Hugelkultur

There are dozens of articles on the interwebs about hugelkultur so I’m not going to spend a lot of time on what it is, or why to do it, or even how. It’s a very simple concept: pile wood on the ground. Put smaller sticks and twigs on top. Throw on some grass or compostable materials. Maybe add some manure. Cover the whole thing with dirt and commence planting. The idea really appealed to me because we have HUGE piles of brush that are just sitting there, slowly rotting, not very beautiful and certainly not very useful. I was excited to be introduced to a way to turn our trash into something beautiful and edible.

I want to start a series of posts on hugelkultur to document growing in it season after season. Again, there’s a ton of information out there on what it is, why to do it, and how. There’s not a lot of information on hugelkultur results.

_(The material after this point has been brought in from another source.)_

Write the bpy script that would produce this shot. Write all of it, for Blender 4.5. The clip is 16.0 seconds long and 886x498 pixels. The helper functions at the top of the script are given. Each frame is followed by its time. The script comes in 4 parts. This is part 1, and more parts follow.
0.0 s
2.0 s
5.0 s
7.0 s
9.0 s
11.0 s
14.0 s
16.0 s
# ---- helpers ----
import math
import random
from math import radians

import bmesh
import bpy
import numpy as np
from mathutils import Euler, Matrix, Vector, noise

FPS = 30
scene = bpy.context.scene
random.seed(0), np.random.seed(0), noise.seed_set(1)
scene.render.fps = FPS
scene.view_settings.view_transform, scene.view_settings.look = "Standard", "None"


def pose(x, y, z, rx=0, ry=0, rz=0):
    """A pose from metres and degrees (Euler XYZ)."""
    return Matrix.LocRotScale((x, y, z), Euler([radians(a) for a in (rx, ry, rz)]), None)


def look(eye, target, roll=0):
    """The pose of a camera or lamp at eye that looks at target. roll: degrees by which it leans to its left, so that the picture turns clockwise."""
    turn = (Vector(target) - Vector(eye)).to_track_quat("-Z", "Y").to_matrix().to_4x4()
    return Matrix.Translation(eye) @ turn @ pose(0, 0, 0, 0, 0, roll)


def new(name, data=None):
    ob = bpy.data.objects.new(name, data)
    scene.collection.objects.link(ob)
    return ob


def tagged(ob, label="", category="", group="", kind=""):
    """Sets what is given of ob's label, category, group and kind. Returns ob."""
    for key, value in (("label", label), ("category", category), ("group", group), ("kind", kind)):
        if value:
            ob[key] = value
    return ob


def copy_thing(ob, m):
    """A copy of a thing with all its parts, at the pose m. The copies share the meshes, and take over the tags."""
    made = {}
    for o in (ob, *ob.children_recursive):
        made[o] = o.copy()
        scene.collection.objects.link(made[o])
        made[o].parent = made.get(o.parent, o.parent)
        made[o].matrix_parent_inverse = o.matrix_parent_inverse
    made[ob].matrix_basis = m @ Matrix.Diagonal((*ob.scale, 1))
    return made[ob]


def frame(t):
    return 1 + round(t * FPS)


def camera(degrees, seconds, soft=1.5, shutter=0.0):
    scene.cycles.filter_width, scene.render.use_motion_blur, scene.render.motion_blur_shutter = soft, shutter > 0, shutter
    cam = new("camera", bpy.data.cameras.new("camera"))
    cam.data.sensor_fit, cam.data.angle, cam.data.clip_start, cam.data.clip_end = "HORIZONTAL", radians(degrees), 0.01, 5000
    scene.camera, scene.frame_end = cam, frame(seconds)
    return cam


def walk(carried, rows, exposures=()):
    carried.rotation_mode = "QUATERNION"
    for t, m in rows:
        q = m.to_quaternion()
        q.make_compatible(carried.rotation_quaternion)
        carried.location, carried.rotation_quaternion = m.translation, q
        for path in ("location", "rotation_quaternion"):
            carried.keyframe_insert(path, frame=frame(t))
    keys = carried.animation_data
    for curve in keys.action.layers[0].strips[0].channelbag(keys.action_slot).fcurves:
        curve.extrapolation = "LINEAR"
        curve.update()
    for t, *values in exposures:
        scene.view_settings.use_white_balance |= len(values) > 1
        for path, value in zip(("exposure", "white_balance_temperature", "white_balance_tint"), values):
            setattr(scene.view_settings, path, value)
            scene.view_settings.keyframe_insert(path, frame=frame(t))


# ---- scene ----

Above are my raw materials. The brush pile is over 6′ high at its tallest, and there are plenty of smaller piles all around. There’s also a pile of dirt left over from the driveway work. Right now it’s so hard that I’d need a pickax to get into it. And I might have to use one; I’m hoping for a good rain soon to loosen it up enough to move.

 I don’t have a lot of big logs, but what I did have, I laid at the bottom of the pile. Then I took smaller bunches of the grapevines and thorny junk we cut off the fence during the summer and piled it on top. Plus my mother-in-law was cutting down a thick swath of snow-on-the-prairie the day I was building the beds, so I laid down those bushes on the piles as well.
I also had a bag of compost materials that I brought to distribute among the beds. It was enough for about 1/4 of one bed. My mental garden scale needs to go WAY up – I’ve been gardening in a 15×7 bed for years!

 This is what it looked like when I was so tired I could hardly move anymore. I have one bed ready for dirt, one ready for more nitrogen material, and one just getting started.
 Here’s a closer shot of the dirt-ready bed. My father-in-law mowed part of the field and I raked as much of the grass up as I could and put it on the bed. And you better believe I picked up all the cow pies I could and put them on the bed too. Thanks for the compost, cows!
 The day after I built the beds I pulled out some paper and pencils to plan the garden. Ellie (5) said she wanted to plan a garden too. Hers has a Christmas tree (complete with roots), a pond, and a boat. I think it’s a keeper!